The cult of the sans serif
The debut of the neo-grotesk was also the precise moment of its ideological demise. Motorik from Monokrom offers a new perspective on this formative moment in design history: the immediate neutralization and appropriation of the democratic ambitions central to modernist thinking on the eve of its birth.
The postwar neo-grotesk is a monolinear sans serif with a static, symmetrical construction. Vertexes, spacing, and diagonal angles are unified, and the characters are constructed around a center point – its details and metrics methodically planned out on a rectilinear grid. The neo-grotesk makes subtle adjustments for optical effects and historical broad-nib writing patterns, looking to the fourth- and fifth-century half-uncial for its vertical axis and horizontal termination of strokes. Apertures line up across characters, referencing the alignment of vertical serifs in traditional serif models. The resulting formal characteristics are all found separately in earlier models, but had never before come together as a holistic approach to type design.
In developing Motorik over a period of five years, Monokrom examined and reconsidered these principles and their application across a large spectrum of styles. Motorik challenges the notion of the neo-grotesk as merely a collection of stylistic markers, reconsidering it instead from an ideological perspective.
The neo-grotesk offered the potential for a radical dismantling of the designer ego, replacing hero worship and hierarchy with rational construction principles made available to anyone. It reimagined cultural expression as a new communal neutral with no clear geographic origin, and without the baggage that burdened nationalist style after World War II. The impetus for the modernist neo-grotesk was a collectivistic ideal, subservient to context and drawn from the system inward.
Hannes Meyer, the second forgotten director of Bauhaus, exemplified the democratic ambitions of modernism: Meyer detested the hero-driven, top-down ideology that he inherited from Walter Gropius, and insisted on working collectively, drafting modest architecture for everyday people. In a lecture at the Academy of San Carlos in Mexico City in 1938, he proclaimed: “[W]e should [...] condemn that type of architect for whom the building of a house is merely an opportunity to parade personal formal preferences for all the street to see.”
These are ideas far removed from the modernism that graphic design education presents us with: a cavalcade of great men imposing their taste on the world, an ideology where the designer always plays the starring role. It is a narrative that leaves little room for radicals like Meyer.
The Graphic ’57 trade fair in Lausanne debuted Adrian Frutiger’s Univers type alongside two competitors, Eduard Hoffmann and Max Miedinger Neue Haas Grotesk and Folio by Konrad Friedrich Bauer and Walter Baum.
Whereas Univers was released as a large spectrum of coordinated styles, Neue Haas Grotesk (later renamed Helvetica) offered only one. It was developed in response to Frutiger’s sans serif, with one clear goal: winning. “Ours will be better,” Eduard Hoffmann wrote in a letter to Max Miedinger on March 22, 1957.
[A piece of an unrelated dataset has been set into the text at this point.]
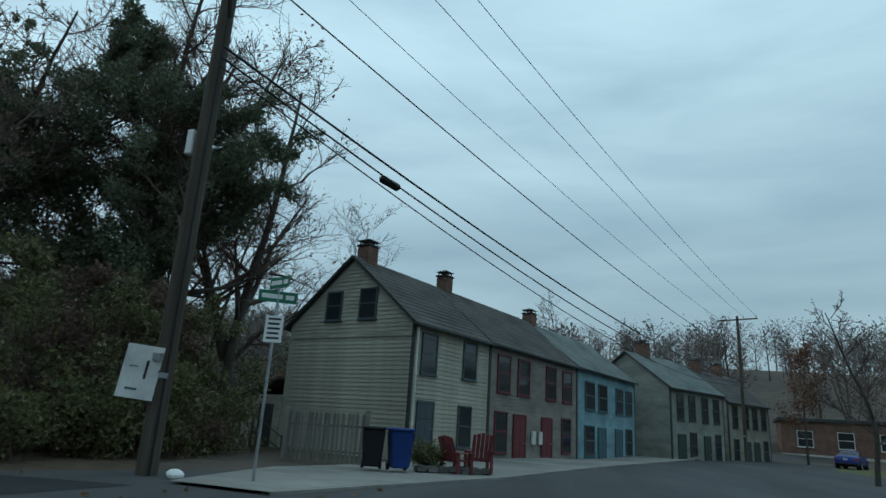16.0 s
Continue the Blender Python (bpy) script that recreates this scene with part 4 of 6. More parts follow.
def clap_wall(parent, x0, x1, z0, z1, mat, m, pieces, gable=None, pitch=0.17, name="wall"):
    """A weatherboarded wall in the local x-z plane, its outside towards -y; gable: height of the peak over z1."""
    top = z1 + (gable or 0)
    bm = bmesh.new()
    if gable:
        for y in (0.0, 0.14):
            bm.faces.new([bm.verts.new(p) for p in ((x0, y, z0), (x1, y, z0), (x1, y, z1), ((x0 + x1) / 2, y, top), (x0, y, z1))])
        vs = bm.verts[:]
        for i in range(5):
            bm.faces.new((vs[i], vs[(i + 1) % 5], vs[5 + (i + 1) % 5], vs[5 + i]))
    else:
        box(bm, x0, x1, 0, 0.14, z0, z1)
    wall = part(name, bm, mat, parent)
    wall.matrix_local = m
    z = z0
    allv, allf, base = [], [], 0
    shared = {}
    while z < top - 0.06:
        if z + pitch <= z1 or not gable:
            a, b = x0, x1
        else:
            k = 1 - (z + pitch - z1) / gable
            if k <= 0.06:
                break
            c = (x0 + x1) / 2
            a, b = c + (x0 - c) * k, c + (x1 - c) * k
        ln = round(b - a, 3)
        v = [(0, 0.0, 0.0), (ln, 0.0, 0.0), (ln, 0.0, pitch), (0, 0.0, pitch), (0, -0.035, 0.0), (ln, -0.035, 0.0), (ln, -0.006, pitch), (0, -0.006, pitch)]
        f = [(4, 5, 6, 7), (0, 1, 5, 4), (3, 7, 6, 2), (0, 4, 7, 3), (1, 2, 6, 5)]
        if pieces:
            if ln not in shared:
                shared[ln] = mesh_np("clapboard", v, f, mat)
            ob = new("clapboard", shared[ln])
            ob.parent = wall
            ob.location = (a, 0, z)
        else:
            allv += [(p[0] + a, p[1], p[2] + z) for p in v]
            allf += [tuple(i + base for i in q) for q in f]
            base += 8
        z += pitch
    if not pieces:
        ob = new("clapboard_rest", mesh_np("clapboard_rest", allv, allf, mat))
        ob.parent = wall
        tagged(ob, kind="stuff")
    return wall


def window_unit(parent, x, z, w, h, m, frame_mat, shutter=None, name="window"):
    bm = bmesh.new()
    t = 0.07
    box(bm, x - t, x + w + t, -0.07, 0.0, z - t, z, bevel=0.006)
    box(bm, x - t, x + w + t, -0.07, 0.0, z + h, z + h + t, bevel=0.006)
    box(bm, x - t, x, -0.065, 0.0, z, z + h)
    box(bm, x + w, x + w + t, -0.065, 0.0, z, z + h)
    box(bm, x, x + w, -0.055, 0.0, z + h * 0.49, z + h * 0.53)
    fr = part(name, bm, frame_mat, parent)
    fr.matrix_local = m
    for k in range(2):
        part("pane", boxed(x + 0.004, x + w - 0.004, -0.045 + 0.008 * k, -0.03 + 0.008 * k, z + 0.004 + k * h * 0.53, z + h * 0.49 - 0.004 + k * h * 0.505), M_GLASS, fr)
    part("sill", boxed(x - 0.12, x + w + 0.12, -0.11, -0.0, z - t - 0.05, z - t - 0.003, bevel=0.008), frame_mat, fr)
    return fr


def door_unit(parent, x, z, w, h, m, col, frame_mat, step=True):
    bm = bmesh.new()
    box(bm, x - 0.09, x, -0.07, 0, z, z + h + 0.09, bevel=0.006)
    box(bm, x + w, x + w + 0.09, -0.07, 0, z, z + h + 0.09, bevel=0.006)
    box(bm, x, x + w, -0.068, 0, z + h, z + h + 0.09)
    fr = part("door", bm, frame_mat, parent)
    fr.matrix_local = m
    bm = boxed(x + 0.004, x + w - 0.004, -0.045, -0.004, z + 0.02, z + h - 0.004)
    for i in range(2):
        for j in range(3):
            box(bm, x + 0.1 + i * (w - 0.16) / 2, x + 0.02 + (i + 1) * (w - 0.08) / 2, -0.055, -0.046, z + 0.15 + j * h * 0.31, z + 0.15 + j * h * 0.31 + h * 0.24, bevel=0.008)
    part("leaf", bm, col, fr)
    part("knob", tubed((x + w - 0.1, -0.1, z + 1.0), (x + w - 0.1, -0.05, z + 1.0), 0.03, n=8), M_METAL, fr)
    if step:
        part("doorstep", boxed(x - 0.15, x + w + 0.15, -0.75, -0.08, z - 0.4, z - 0.01, bevel=0.015), M_WALK, fr)
    return fr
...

Univers was drawn from the system inward. Helvetica was drawn from the desired style outward. One represents the politicization of aesthetics; the other, the aestheticization of politics.
Today, sans serif sommeliers revive and reinterpret neo-grotesks with increasingly granular discernment. In clamoring for an aura lost to mechanical reproduction, their work is meticulously staged and curated – every reference and handshake vetted to uphold the pretense of cult value. This incessant appeal to authority is what led Walter Benjamin to characterize the “old art” as essentially fascist at its core.
The flawed concept of a “neutral” defined and imposed upon the world by privileged white men has already been discussed ad nauseam: there is Helvetica Greek, Helvetica Arabic, but never a Helvetica Latin – an invisible default left for coming generations to dismantle. Critics of modernism have done little to disentangle this mess. Rather, contemporary design culture only seems to have accelerated the cult of personality and the reliance on hierarchy to discern value.
What characterizes both approaches is the centering of the designer as the real motif of their work. As one anonymous critic so poignantly put it: “The Designer doesn’t design, he designs himself designing.”
More than anything, Motorik offers an occasion to shine a light on these mechanisms – a reminder that modernism used to be about something more than style.